- Set exercise
Wherever a line in the data below holds "follow", copy that line.

(Scripts that build animated scenes)
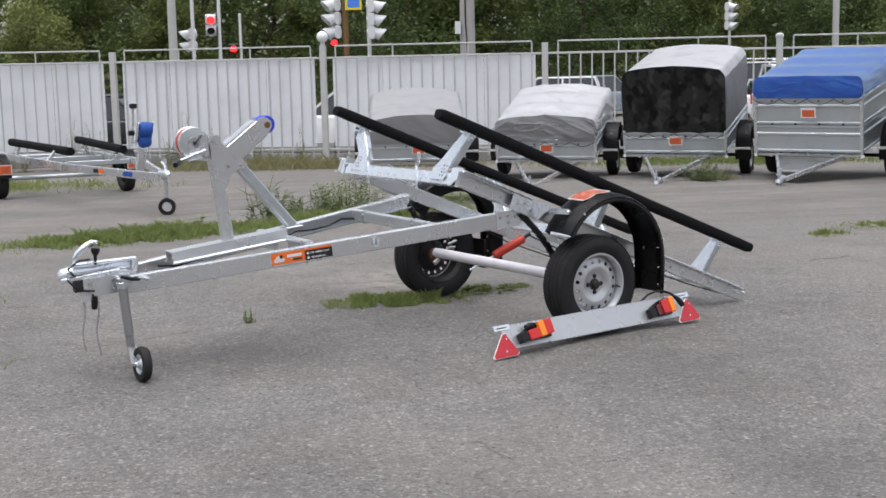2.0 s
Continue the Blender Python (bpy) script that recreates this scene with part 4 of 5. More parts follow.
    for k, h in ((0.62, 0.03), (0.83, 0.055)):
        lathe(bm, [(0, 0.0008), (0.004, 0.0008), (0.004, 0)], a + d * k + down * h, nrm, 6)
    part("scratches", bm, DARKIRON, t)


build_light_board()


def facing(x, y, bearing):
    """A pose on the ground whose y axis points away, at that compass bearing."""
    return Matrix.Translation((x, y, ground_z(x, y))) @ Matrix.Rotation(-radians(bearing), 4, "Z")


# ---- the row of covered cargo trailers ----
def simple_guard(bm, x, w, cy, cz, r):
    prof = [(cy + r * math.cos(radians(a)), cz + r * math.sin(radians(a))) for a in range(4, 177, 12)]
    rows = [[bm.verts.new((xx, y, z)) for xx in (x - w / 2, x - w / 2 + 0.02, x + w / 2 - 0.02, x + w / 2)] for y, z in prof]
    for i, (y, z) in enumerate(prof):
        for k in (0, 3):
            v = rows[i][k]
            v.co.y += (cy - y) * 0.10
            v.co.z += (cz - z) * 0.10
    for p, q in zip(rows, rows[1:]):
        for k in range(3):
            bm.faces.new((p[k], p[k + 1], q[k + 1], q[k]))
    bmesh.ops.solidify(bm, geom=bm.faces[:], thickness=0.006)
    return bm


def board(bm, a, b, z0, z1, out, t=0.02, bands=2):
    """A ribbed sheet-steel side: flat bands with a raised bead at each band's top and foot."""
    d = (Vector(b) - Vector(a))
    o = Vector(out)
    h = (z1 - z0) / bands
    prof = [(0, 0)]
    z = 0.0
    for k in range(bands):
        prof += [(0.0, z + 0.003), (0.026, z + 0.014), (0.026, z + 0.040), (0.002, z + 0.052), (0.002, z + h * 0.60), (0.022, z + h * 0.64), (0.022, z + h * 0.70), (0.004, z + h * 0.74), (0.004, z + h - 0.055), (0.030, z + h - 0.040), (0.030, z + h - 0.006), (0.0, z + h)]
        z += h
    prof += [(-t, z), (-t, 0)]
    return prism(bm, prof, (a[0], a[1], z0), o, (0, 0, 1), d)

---

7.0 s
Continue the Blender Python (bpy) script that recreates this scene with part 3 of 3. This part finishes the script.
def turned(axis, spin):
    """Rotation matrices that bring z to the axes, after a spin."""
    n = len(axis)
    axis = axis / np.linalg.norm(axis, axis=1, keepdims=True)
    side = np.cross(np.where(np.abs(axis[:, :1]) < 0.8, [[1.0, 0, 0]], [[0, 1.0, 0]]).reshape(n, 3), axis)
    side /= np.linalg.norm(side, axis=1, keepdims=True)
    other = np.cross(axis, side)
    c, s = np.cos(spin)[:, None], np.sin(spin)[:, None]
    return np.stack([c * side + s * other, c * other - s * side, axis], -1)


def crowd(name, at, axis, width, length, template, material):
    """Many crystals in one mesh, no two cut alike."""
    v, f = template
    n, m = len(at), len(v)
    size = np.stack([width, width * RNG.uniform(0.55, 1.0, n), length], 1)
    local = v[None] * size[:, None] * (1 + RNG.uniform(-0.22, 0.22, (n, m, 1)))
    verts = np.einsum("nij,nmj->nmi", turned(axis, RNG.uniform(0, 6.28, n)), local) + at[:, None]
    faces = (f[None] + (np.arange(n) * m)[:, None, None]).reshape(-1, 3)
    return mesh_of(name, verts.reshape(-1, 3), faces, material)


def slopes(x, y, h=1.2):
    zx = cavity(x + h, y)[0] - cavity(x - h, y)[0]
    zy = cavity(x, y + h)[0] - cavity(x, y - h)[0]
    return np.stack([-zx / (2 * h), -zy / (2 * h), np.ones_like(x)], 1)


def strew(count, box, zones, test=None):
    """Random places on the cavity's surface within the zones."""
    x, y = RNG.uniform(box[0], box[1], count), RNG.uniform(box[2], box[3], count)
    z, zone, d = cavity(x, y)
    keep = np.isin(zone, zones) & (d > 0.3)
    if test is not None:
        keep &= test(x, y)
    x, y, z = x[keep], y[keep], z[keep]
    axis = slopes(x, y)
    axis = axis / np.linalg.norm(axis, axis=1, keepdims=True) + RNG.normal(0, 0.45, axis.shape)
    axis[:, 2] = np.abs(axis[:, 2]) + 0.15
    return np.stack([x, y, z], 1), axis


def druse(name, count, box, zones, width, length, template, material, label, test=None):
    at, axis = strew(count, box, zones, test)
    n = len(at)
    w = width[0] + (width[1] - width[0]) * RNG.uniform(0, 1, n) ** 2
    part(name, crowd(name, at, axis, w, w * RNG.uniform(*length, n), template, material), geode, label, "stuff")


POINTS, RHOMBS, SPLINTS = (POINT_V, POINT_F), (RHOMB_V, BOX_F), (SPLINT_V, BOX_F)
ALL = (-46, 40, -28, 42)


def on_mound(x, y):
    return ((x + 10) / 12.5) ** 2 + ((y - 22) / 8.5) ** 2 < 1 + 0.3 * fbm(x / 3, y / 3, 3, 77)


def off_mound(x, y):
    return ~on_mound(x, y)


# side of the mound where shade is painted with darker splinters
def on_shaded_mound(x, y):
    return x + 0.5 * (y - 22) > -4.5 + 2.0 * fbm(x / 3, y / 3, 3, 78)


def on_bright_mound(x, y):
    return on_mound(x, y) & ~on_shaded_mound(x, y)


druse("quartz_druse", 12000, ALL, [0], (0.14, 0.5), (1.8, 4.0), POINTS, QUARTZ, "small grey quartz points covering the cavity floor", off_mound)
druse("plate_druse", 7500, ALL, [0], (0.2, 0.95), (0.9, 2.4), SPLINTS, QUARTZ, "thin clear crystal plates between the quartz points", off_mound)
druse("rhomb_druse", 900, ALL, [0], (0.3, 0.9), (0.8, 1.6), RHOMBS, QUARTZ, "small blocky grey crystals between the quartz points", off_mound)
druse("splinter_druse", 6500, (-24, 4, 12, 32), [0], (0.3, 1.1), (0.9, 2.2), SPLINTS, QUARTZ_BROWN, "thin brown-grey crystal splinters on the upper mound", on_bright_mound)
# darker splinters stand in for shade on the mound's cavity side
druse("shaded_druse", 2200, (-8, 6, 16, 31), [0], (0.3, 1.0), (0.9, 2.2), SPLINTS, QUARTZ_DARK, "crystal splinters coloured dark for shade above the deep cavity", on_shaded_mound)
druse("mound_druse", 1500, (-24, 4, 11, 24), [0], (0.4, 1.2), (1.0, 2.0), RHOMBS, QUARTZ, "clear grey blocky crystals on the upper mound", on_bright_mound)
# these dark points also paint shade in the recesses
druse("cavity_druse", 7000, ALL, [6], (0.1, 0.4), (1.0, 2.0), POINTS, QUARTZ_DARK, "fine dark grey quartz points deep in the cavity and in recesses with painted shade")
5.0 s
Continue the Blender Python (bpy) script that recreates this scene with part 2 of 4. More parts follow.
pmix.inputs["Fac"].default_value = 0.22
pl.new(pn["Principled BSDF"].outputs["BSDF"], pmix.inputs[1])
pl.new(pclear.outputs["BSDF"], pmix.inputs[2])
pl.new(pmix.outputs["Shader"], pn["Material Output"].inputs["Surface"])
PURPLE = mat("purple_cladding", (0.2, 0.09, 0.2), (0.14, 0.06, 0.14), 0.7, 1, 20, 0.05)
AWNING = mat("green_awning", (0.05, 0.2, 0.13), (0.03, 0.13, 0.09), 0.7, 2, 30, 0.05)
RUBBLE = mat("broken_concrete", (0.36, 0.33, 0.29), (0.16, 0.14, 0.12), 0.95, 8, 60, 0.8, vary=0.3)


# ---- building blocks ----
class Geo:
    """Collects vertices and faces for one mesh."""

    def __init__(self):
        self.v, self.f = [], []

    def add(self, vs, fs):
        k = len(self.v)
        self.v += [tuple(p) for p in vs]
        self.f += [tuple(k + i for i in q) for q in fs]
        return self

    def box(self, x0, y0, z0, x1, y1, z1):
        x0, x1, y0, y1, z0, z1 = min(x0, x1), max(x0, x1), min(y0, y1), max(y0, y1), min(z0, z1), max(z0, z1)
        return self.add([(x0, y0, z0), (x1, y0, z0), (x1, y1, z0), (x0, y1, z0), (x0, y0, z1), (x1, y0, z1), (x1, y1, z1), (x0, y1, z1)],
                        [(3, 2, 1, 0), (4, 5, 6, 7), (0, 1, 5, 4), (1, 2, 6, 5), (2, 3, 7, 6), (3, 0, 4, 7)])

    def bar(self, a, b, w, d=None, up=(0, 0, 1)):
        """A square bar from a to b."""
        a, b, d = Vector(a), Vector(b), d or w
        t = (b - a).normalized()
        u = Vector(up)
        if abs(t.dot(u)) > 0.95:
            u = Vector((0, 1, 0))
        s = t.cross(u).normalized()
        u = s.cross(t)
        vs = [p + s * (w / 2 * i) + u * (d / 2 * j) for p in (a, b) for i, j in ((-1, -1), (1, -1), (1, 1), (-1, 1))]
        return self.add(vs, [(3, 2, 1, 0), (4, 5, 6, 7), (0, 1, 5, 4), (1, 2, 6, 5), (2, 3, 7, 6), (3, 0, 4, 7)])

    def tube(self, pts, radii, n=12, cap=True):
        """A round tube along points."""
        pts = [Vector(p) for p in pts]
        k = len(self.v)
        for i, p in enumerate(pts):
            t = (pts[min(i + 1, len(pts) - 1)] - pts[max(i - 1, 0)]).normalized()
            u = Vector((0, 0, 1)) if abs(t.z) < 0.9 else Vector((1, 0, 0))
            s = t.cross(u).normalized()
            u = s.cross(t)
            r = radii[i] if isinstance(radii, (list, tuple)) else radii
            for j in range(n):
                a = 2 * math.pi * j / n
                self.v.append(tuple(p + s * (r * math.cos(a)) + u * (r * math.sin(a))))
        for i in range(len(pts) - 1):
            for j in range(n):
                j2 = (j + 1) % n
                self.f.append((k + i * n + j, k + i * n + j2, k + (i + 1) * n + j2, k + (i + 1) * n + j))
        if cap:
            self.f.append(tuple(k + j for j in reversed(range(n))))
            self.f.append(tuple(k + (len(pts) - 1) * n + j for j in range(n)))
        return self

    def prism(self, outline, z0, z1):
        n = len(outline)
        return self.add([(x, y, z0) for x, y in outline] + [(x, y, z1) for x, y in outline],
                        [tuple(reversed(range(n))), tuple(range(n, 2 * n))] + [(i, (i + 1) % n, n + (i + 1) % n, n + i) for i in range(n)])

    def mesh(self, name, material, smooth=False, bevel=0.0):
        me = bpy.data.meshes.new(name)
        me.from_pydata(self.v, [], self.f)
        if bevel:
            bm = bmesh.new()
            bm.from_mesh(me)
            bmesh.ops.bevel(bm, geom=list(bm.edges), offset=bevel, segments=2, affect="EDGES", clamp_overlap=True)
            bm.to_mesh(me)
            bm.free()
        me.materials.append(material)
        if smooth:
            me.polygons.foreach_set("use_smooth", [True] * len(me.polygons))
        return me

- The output
Continue the Blender Python (bpy) script that recreates this scene with part 4 of 5. More parts follow.
Continue the Blender Python (bpy) script that recreates this scene with part 2 of 4. More parts follow.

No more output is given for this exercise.